Cutting the article text out of the tag pages has only really reduced the size to about 305Kb per post, so for the long term, I am definitely going to have to do more to ensure that I can keep blogging for as long as I like without hitting that 500Mb size limit. I have a few ideas for things to do on this, but I haven’t really measured how successful they will be likely to be. Also, the current design requires pretty much every single page on the site to change when a new post is added, because of the post counts on the by-month and by-category archive pages. That was definitely a nuisance when I was manually uploading the site after building it locally; if it causes issues with the apparent 5-minute timeout, it may well prove to be a worse problem for a Static Web App. I have an idea on how to work around this, too; hopefully it will work well.
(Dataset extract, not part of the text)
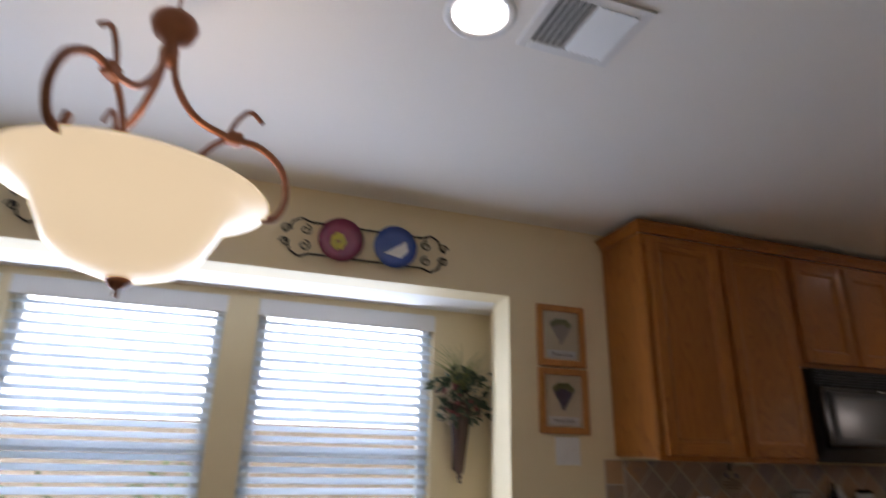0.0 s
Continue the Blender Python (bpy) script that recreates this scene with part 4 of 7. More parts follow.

Is this change a success? Well, it’s a relatively simple way to ensure the site is TLS-secured whilst still hosting it for a relatively cheap cost, and it didn’t require too much in the way of changes to fit it in to my existing site maintenance processes. The site feels much faster and more responsive, subjectively to me, than the Azure Storage version did. There are still more improvements to do, but they are improvements that would likely have been a good idea in any case; this project is just pushing them further to the top of the heap. Hopefully it will be a while before I get near the next hosting size limit; and in the meantime, this hosting change has forced me to improve my own build-and-deploy process and make it much smoother than it was before. You never know…maybe I’ll even start writing more blog posts again.

* If I’ve added up correctly, this is post 1,004.